◆ Supplied information:
%%
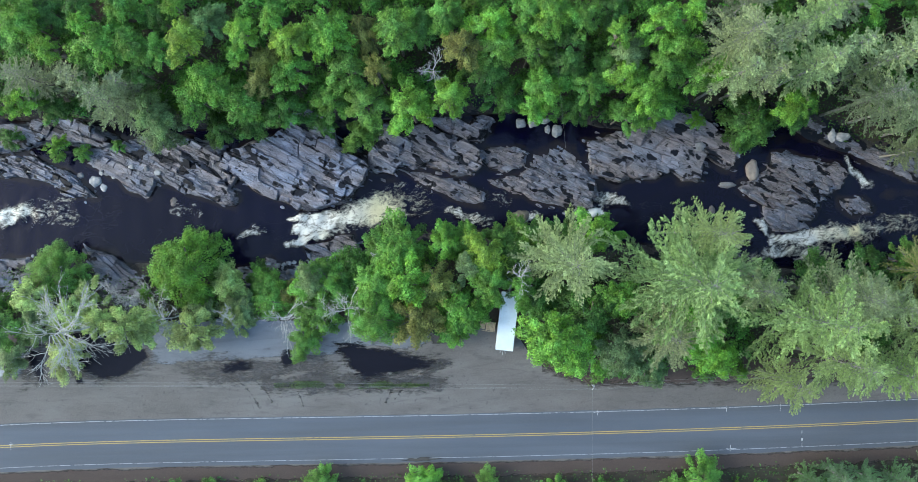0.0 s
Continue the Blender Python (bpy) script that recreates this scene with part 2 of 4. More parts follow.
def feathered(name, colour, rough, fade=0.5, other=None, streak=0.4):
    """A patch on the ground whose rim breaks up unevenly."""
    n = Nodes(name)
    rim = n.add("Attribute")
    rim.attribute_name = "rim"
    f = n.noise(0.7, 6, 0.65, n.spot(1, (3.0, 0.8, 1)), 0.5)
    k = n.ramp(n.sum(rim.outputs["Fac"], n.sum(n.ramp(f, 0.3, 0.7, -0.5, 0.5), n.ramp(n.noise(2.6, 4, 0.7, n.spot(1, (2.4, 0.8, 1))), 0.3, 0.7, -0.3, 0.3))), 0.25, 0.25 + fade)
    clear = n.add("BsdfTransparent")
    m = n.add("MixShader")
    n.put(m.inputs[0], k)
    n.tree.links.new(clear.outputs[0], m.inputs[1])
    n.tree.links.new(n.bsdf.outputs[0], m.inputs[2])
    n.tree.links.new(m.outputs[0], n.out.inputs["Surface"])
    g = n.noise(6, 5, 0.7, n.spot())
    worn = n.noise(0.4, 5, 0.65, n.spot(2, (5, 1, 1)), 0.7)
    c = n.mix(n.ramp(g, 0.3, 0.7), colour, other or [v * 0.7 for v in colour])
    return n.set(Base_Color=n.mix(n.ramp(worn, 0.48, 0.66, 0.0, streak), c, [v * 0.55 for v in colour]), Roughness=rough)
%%
◆ What you have to do:
Repeat verbatim all the material, but not the pictures.

◆ Answer for this exercise:
0.0 s
Continue the Blender Python (bpy) script that recreates this scene with part 2 of 4. More parts follow.
def feathered(name, colour, rough, fade=0.5, other=None, streak=0.4):
    """A patch on the ground whose rim breaks up unevenly."""
    n = Nodes(name)
    rim = n.add("Attribute")
    rim.attribute_name = "rim"
    f = n.noise(0.7, 6, 0.65, n.spot(1, (3.0, 0.8, 1)), 0.5)
    k = n.ramp(n.sum(rim.outputs["Fac"], n.sum(n.ramp(f, 0.3, 0.7, -0.5, 0.5), n.ramp(n.noise(2.6, 4, 0.7, n.spot(1, (2.4, 0.8, 1))), 0.3, 0.7, -0.3, 0.3))), 0.25, 0.25 + fade)
    clear = n.add("BsdfTransparent")
    m = n.add("MixShader")
    n.put(m.inputs[0], k)
    n.tree.links.new(clear.outputs[0], m.inputs[1])
    n.tree.links.new(n.bsdf.outputs[0], m.inputs[2])
    n.tree.links.new(m.outputs[0], n.out.inputs["Surface"])
    g = n.noise(6, 5, 0.7, n.spot())
    worn = n.noise(0.4, 5, 0.65, n.spot(2, (5, 1, 1)), 0.7)
    c = n.mix(n.ramp(g, 0.3, 0.7), colour, other or [v * 0.7 for v in colour])
    return n.set(Base_Color=n.mix(n.ramp(worn, 0.48, 0.66, 0.0, streak), c, [v * 0.55 for v in colour]), Roughness=rough)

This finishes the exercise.